GOAL — Repeat verbatim, and only, the lines of the data below, beginning at the line that contains "scene.camera, scene.frame_end = cam, frame(seconds)" and stopping after the line that contains "for curve in".

SUPPLIED MATERIAL —
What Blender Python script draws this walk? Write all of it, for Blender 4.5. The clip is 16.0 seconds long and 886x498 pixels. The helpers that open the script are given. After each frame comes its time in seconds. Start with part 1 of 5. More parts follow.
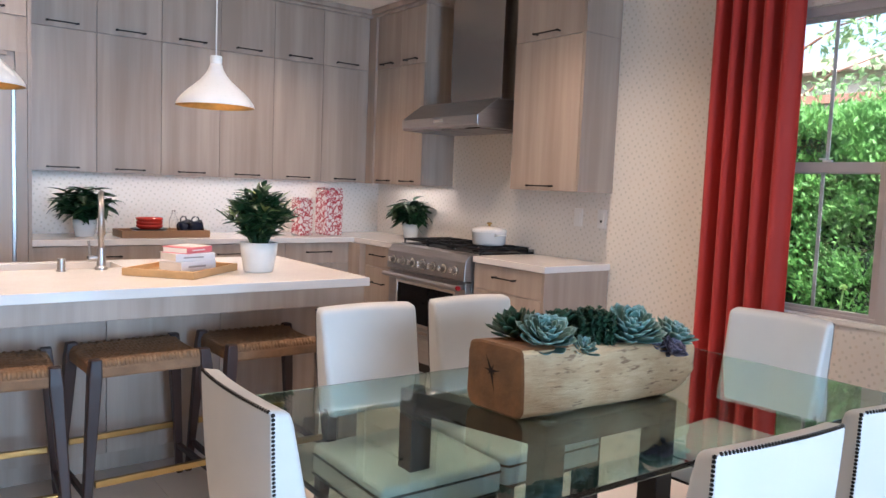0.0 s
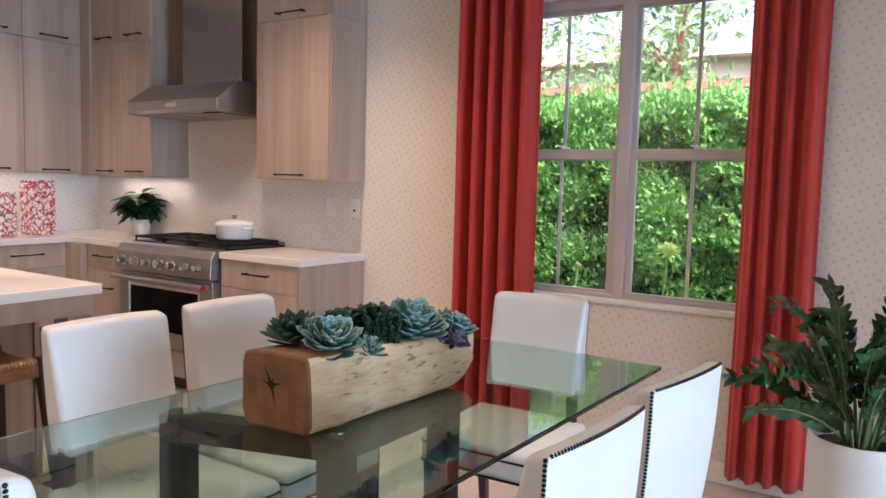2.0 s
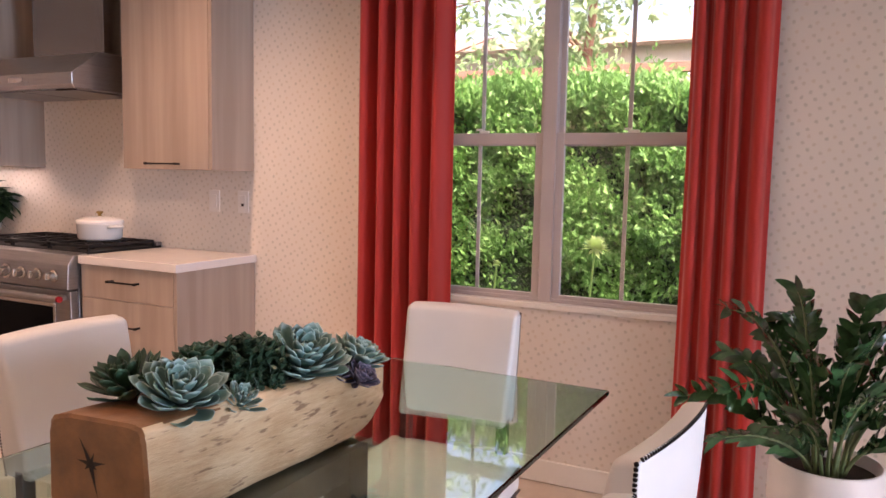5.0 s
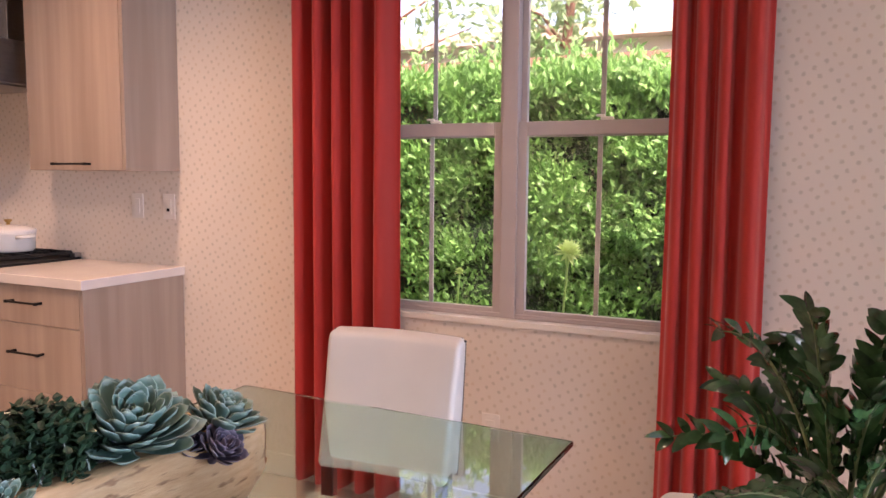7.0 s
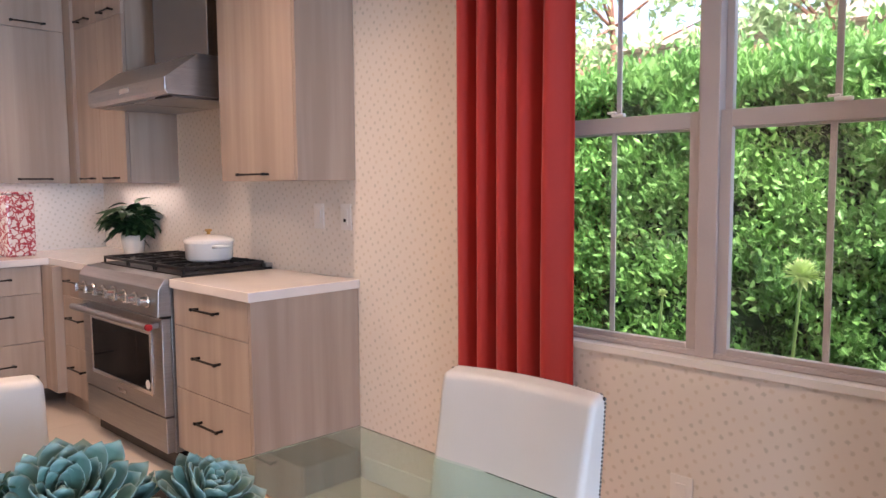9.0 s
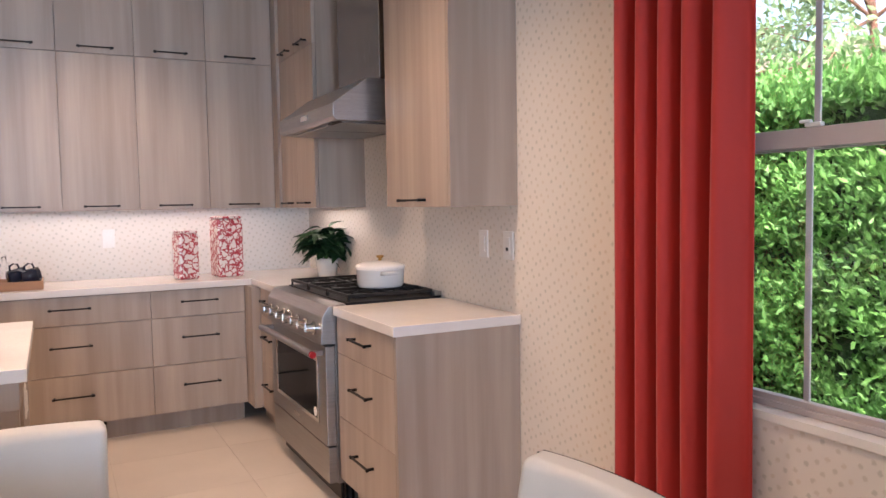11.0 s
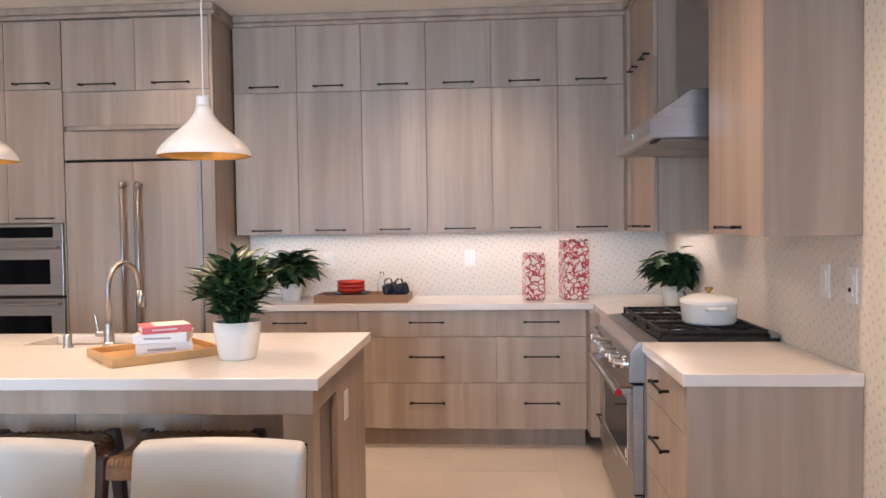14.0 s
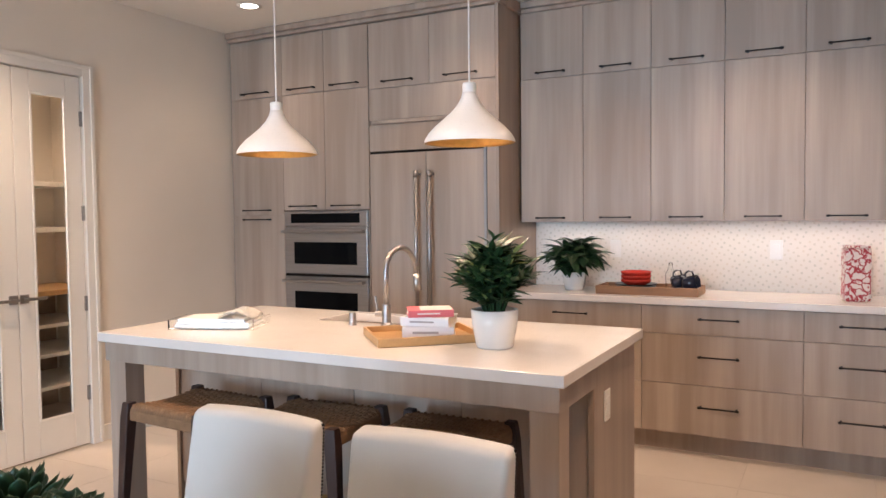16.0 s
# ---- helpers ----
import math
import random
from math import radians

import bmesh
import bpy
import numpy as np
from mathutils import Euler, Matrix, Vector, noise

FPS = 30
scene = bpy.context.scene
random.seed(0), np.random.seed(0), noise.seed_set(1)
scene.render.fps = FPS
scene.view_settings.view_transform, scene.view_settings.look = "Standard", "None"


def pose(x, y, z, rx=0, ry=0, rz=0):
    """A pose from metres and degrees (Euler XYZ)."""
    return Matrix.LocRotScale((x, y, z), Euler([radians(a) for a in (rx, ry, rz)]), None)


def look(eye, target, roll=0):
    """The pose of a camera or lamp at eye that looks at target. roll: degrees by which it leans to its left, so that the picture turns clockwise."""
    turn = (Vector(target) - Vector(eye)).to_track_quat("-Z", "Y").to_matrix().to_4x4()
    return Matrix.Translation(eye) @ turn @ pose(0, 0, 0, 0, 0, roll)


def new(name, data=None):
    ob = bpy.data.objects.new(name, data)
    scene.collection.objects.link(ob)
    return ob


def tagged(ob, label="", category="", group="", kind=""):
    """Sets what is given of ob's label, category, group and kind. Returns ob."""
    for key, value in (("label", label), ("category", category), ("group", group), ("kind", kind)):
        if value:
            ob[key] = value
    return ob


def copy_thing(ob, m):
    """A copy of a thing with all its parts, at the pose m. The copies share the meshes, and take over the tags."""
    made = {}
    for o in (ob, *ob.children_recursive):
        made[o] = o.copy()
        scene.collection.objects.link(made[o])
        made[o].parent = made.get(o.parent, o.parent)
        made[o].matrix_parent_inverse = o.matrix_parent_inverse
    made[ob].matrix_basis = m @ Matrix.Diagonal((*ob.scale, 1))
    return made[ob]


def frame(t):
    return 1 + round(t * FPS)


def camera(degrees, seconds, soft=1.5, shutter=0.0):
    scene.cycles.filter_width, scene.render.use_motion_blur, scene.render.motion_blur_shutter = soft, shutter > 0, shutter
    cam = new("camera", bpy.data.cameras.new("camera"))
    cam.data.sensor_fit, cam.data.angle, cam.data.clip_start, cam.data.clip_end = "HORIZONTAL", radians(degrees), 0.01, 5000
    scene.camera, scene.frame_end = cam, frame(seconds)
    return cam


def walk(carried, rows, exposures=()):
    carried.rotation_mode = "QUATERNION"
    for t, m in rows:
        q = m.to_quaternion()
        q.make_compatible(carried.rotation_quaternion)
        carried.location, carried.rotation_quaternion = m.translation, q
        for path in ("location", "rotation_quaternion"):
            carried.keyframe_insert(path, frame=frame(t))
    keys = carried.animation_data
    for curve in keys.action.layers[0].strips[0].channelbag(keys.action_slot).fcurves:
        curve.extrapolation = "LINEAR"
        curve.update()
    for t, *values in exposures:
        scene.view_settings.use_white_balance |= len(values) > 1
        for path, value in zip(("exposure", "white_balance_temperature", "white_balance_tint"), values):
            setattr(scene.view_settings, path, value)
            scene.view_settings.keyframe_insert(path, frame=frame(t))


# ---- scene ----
cam = camera(61.1, 16.0)
PATH = [
    (0, (0.286, 0.23, 1.343), (1.479, 1.826, 1.175), 2.3),
    (0.5, (0.36, 0.27, 1.337), (1.664, 1.777, 1.171), 2.3),
    (1, (0.372, 0.323, 1.34), (1.805, 1.706, 1.162), 1.7),
    (1.5, (0.359, 0.394, 1.329), (1.937, 1.61, 1.155), 1.6),
    (2, (0.339, 0.447, 1.339), (2.01, 1.533, 1.165), 1.5),
    (2.5, (0.346, 0.497, 1.336), (2.079, 1.479, 1.158), 1.6),
    (3, (0.382, 0.518, 1.338), (2.137, 1.461, 1.165), 1.3),
    (3.5, (0.484, 0.543, 1.328), (2.249, 1.474, 1.188), 1.2),
    (4, (0.577, 0.559, 1.334), (2.346, 1.479, 1.186), 1.8),
    (4.5, (0.666, 0.655, 1.336), (2.448, 1.543, 1.153), 1.7),
    (7, (1.256, 0.761, 1.325), (3.059, 1.605, 1.133), 0.5),
    (7.5, (1.36, 0.757, 1.328), (3.09, 1.739, 1.128), -0.5),
    (8, (1.498, 0.701, 1.32), (3.135, 1.835, 1.135), -0.1),
    (8.5, (1.61, 0.69, 1.327), (3.161, 1.941, 1.146), 0.3),
    (9, (1.757, 0.749, 1.32), (3.19, 2.133, 1.147), -0.4),
    (11.5, (2.311, 0.8, 1.36), (3.025, 2.665, 1.249), -0.4),
    (12, (2.42, 0.763, 1.358), (2.882, 2.706, 1.262), 0.3),
    (12.5, (2.503, 0.734, 1.368), (2.811, 2.708, 1.286), 0.6),
    (13, (2.564, 0.785, 1.371), (2.767, 2.774, 1.3), 0.1),
    (13.5, (2.632, 0.856, 1.375), (2.716, 2.854, 1.309), 0.1),
    (14, (2.71, 0.878, 1.387), (2.573, 2.872, 1.324), -0.8),
    (14.5, (2.83, 0.883, 1.395), (2.413, 2.838, 1.335), -0.2),
    (15, (2.88, 0.917, 1.393), (2.243, 2.811, 1.312), -0.0),
    (15.5, (2.883, 0.996, 1.381), (2.109, 2.838, 1.282), -0.2),
    (16, (2.866, 1.09, 1.388), (1.935, 2.859, 1.299), -0.6),
]
LIGHT = [(0.0, 2.43, 5600, 14), (1.5, 2.48, 5700, 14), (2.3, 2.50, 6150, 23), (3.5, 2.50, 6750, 32), (7.0, 2.55, 6950, 39), (8.0, 2.59, 6450, 34),
         (9.0, 2.54, 6200, 25), (11.5, 2.5, 6150, 21), (13.0, 2.5, 6150, 18), (16.0, 2.42, 6300, 17)]
walk(cam, [(t, look(eye, target, roll)) for t, eye, target, roll in PATH], LIGHT)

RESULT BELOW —
    scene.camera, scene.frame_end = cam, frame(seconds)
    return cam


def walk(carried, rows, exposures=()):
    carried.rotation_mode = "QUATERNION"
    for t, m in rows:
        q = m.to_quaternion()
        q.make_compatible(carried.rotation_quaternion)
        carried.location, carried.rotation_quaternion = m.translation, q
        for path in ("location", "rotation_quaternion"):
            carried.keyframe_insert(path, frame=frame(t))
    keys = carried.animation_data
    for curve in keys.action.layers[0].strips[0].channelbag(keys.action_slot).fcurves:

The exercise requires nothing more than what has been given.